• [Aim of the exercise]:
Please retype the data in full and exactly; the pictures are not part of the copy.

• [Stored data]:
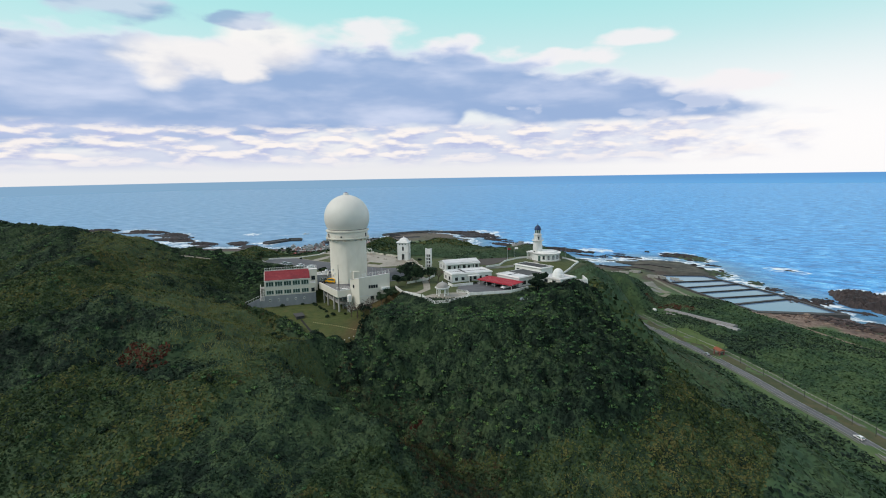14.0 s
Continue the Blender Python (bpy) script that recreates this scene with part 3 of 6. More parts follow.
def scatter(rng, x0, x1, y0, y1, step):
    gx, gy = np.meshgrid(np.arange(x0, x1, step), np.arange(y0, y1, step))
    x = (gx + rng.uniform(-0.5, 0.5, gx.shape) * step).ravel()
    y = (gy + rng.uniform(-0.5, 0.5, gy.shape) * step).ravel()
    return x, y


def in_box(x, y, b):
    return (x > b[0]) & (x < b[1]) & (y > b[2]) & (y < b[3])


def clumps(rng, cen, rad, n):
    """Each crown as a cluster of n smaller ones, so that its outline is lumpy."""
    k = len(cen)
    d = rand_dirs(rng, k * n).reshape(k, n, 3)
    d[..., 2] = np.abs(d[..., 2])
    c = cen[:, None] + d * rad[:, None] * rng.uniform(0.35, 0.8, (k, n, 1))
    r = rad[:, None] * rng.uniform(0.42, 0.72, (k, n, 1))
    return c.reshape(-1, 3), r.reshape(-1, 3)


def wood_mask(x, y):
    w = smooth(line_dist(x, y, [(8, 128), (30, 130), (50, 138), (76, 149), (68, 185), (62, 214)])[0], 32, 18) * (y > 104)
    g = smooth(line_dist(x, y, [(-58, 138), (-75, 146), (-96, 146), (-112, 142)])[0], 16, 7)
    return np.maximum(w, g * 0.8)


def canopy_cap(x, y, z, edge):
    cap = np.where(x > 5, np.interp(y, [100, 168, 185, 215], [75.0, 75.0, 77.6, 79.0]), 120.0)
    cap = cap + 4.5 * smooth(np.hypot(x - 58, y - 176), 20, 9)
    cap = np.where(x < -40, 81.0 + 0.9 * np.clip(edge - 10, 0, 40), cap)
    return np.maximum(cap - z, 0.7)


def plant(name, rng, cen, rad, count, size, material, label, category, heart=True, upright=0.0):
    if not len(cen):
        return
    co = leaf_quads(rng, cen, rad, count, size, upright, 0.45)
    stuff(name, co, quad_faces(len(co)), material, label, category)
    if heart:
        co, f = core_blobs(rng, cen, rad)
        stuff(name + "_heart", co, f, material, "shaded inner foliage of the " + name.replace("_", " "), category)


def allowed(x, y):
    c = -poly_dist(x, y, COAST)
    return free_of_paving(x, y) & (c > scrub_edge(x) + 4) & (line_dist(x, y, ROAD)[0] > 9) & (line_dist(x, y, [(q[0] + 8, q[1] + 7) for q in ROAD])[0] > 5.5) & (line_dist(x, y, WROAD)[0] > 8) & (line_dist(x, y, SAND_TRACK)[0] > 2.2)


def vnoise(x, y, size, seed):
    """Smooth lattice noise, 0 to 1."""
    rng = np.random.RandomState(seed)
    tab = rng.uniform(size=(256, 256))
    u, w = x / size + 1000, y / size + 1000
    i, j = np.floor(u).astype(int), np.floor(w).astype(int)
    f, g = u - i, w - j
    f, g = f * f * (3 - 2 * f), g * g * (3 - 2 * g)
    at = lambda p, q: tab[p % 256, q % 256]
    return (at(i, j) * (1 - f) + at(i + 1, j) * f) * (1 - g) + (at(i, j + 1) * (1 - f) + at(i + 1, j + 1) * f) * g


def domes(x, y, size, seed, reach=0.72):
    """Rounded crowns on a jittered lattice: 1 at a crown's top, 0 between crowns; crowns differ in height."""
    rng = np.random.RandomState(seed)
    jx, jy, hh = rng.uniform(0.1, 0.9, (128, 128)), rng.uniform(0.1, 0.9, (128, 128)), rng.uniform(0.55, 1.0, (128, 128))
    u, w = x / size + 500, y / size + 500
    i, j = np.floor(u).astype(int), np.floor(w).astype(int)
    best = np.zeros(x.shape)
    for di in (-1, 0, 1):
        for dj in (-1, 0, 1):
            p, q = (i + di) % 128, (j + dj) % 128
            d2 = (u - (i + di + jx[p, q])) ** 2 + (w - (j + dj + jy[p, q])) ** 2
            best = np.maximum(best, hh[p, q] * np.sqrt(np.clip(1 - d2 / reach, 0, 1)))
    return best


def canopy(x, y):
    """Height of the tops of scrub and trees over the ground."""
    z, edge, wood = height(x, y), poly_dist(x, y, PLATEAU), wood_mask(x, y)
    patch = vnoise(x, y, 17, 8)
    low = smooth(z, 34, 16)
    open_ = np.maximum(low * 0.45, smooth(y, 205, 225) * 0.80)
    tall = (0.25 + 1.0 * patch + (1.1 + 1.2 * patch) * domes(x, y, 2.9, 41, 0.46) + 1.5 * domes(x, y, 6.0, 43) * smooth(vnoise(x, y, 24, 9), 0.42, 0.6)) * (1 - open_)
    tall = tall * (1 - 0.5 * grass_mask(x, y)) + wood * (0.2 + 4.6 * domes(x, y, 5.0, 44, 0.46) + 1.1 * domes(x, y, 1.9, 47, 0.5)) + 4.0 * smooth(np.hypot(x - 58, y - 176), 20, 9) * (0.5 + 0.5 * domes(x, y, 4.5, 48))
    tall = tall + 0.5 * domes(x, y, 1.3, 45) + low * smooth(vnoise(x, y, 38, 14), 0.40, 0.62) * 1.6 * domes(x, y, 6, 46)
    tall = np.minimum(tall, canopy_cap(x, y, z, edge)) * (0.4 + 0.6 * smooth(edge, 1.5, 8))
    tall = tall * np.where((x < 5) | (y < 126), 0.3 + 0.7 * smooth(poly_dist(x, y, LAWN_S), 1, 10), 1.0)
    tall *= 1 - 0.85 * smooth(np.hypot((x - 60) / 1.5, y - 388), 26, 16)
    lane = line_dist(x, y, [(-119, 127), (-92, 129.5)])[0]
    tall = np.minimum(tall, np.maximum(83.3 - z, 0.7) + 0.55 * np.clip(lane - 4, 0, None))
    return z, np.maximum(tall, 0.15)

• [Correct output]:
14.0 s
Continue the Blender Python (bpy) script that recreates this scene with part 3 of 6. More parts follow.
def scatter(rng, x0, x1, y0, y1, step):
    gx, gy = np.meshgrid(np.arange(x0, x1, step), np.arange(y0, y1, step))
    x = (gx + rng.uniform(-0.5, 0.5, gx.shape) * step).ravel()
    y = (gy + rng.uniform(-0.5, 0.5, gy.shape) * step).ravel()
    return x, y


def in_box(x, y, b):
    return (x > b[0]) & (x < b[1]) & (y > b[2]) & (y < b[3])


def clumps(rng, cen, rad, n):
    """Each crown as a cluster of n smaller ones, so that its outline is lumpy."""
    k = len(cen)
    d = rand_dirs(rng, k * n).reshape(k, n, 3)
    d[..., 2] = np.abs(d[..., 2])
    c = cen[:, None] + d * rad[:, None] * rng.uniform(0.35, 0.8, (k, n, 1))
    r = rad[:, None] * rng.uniform(0.42, 0.72, (k, n, 1))
    return c.reshape(-1, 3), r.reshape(-1, 3)


def wood_mask(x, y):
    w = smooth(line_dist(x, y, [(8, 128), (30, 130), (50, 138), (76, 149), (68, 185), (62, 214)])[0], 32, 18) * (y > 104)
    g = smooth(line_dist(x, y, [(-58, 138), (-75, 146), (-96, 146), (-112, 142)])[0], 16, 7)
    return np.maximum(w, g * 0.8)


def canopy_cap(x, y, z, edge):
    cap = np.where(x > 5, np.interp(y, [100, 168, 185, 215], [75.0, 75.0, 77.6, 79.0]), 120.0)
    cap = cap + 4.5 * smooth(np.hypot(x - 58, y - 176), 20, 9)
    cap = np.where(x < -40, 81.0 + 0.9 * np.clip(edge - 10, 0, 40), cap)
    return np.maximum(cap - z, 0.7)


def plant(name, rng, cen, rad, count, size, material, label, category, heart=True, upright=0.0):
    if not len(cen):
        return
    co = leaf_quads(rng, cen, rad, count, size, upright, 0.45)
    stuff(name, co, quad_faces(len(co)), material, label, category)
    if heart:
        co, f = core_blobs(rng, cen, rad)
        stuff(name + "_heart", co, f, material, "shaded inner foliage of the " + name.replace("_", " "), category)


def allowed(x, y):
    c = -poly_dist(x, y, COAST)
    return free_of_paving(x, y) & (c > scrub_edge(x) + 4) & (line_dist(x, y, ROAD)[0] > 9) & (line_dist(x, y, [(q[0] + 8, q[1] + 7) for q in ROAD])[0] > 5.5) & (line_dist(x, y, WROAD)[0] > 8) & (line_dist(x, y, SAND_TRACK)[0] > 2.2)


def vnoise(x, y, size, seed):
    """Smooth lattice noise, 0 to 1."""
    rng = np.random.RandomState(seed)
    tab = rng.uniform(size=(256, 256))
    u, w = x / size + 1000, y / size + 1000
    i, j = np.floor(u).astype(int), np.floor(w).astype(int)
    f, g = u - i, w - j
    f, g = f * f * (3 - 2 * f), g * g * (3 - 2 * g)
    at = lambda p, q: tab[p % 256, q % 256]
    return (at(i, j) * (1 - f) + at(i + 1, j) * f) * (1 - g) + (at(i, j + 1) * (1 - f) + at(i + 1, j + 1) * f) * g


def domes(x, y, size, seed, reach=0.72):
    """Rounded crowns on a jittered lattice: 1 at a crown's top, 0 between crowns; crowns differ in height."""
    rng = np.random.RandomState(seed)
    jx, jy, hh = rng.uniform(0.1, 0.9, (128, 128)), rng.uniform(0.1, 0.9, (128, 128)), rng.uniform(0.55, 1.0, (128, 128))
    u, w = x / size + 500, y / size + 500
    i, j = np.floor(u).astype(int), np.floor(w).astype(int)
    best = np.zeros(x.shape)
    for di in (-1, 0, 1):
        for dj in (-1, 0, 1):
            p, q = (i + di) % 128, (j + dj) % 128
            d2 = (u - (i + di + jx[p, q])) ** 2 + (w - (j + dj + jy[p, q])) ** 2
            best = np.maximum(best, hh[p, q] * np.sqrt(np.clip(1 - d2 / reach, 0, 1)))
    return best


def canopy(x, y):
    """Height of the tops of scrub and trees over the ground."""
    z, edge, wood = height(x, y), poly_dist(x, y, PLATEAU), wood_mask(x, y)
    patch = vnoise(x, y, 17, 8)
    low = smooth(z, 34, 16)
    open_ = np.maximum(low * 0.45, smooth(y, 205, 225) * 0.80)
    tall = (0.25 + 1.0 * patch + (1.1 + 1.2 * patch) * domes(x, y, 2.9, 41, 0.46) + 1.5 * domes(x, y, 6.0, 43) * smooth(vnoise(x, y, 24, 9), 0.42, 0.6)) * (1 - open_)
    tall = tall * (1 - 0.5 * grass_mask(x, y)) + wood * (0.2 + 4.6 * domes(x, y, 5.0, 44, 0.46) + 1.1 * domes(x, y, 1.9, 47, 0.5)) + 4.0 * smooth(np.hypot(x - 58, y - 176), 20, 9) * (0.5 + 0.5 * domes(x, y, 4.5, 48))
    tall = tall + 0.5 * domes(x, y, 1.3, 45) + low * smooth(vnoise(x, y, 38, 14), 0.40, 0.62) * 1.6 * domes(x, y, 6, 46)
    tall = np.minimum(tall, canopy_cap(x, y, z, edge)) * (0.4 + 0.6 * smooth(edge, 1.5, 8))
    tall = tall * np.where((x < 5) | (y < 126), 0.3 + 0.7 * smooth(poly_dist(x, y, LAWN_S), 1, 10), 1.0)
    tall *= 1 - 0.85 * smooth(np.hypot((x - 60) / 1.5, y - 388), 26, 16)
    lane = line_dist(x, y, [(-119, 127), (-92, 129.5)])[0]
    tall = np.minimum(tall, np.maximum(83.3 - z, 0.7) + 0.55 * np.clip(lane - 4, 0, None))
    return z, np.maximum(tall, 0.15)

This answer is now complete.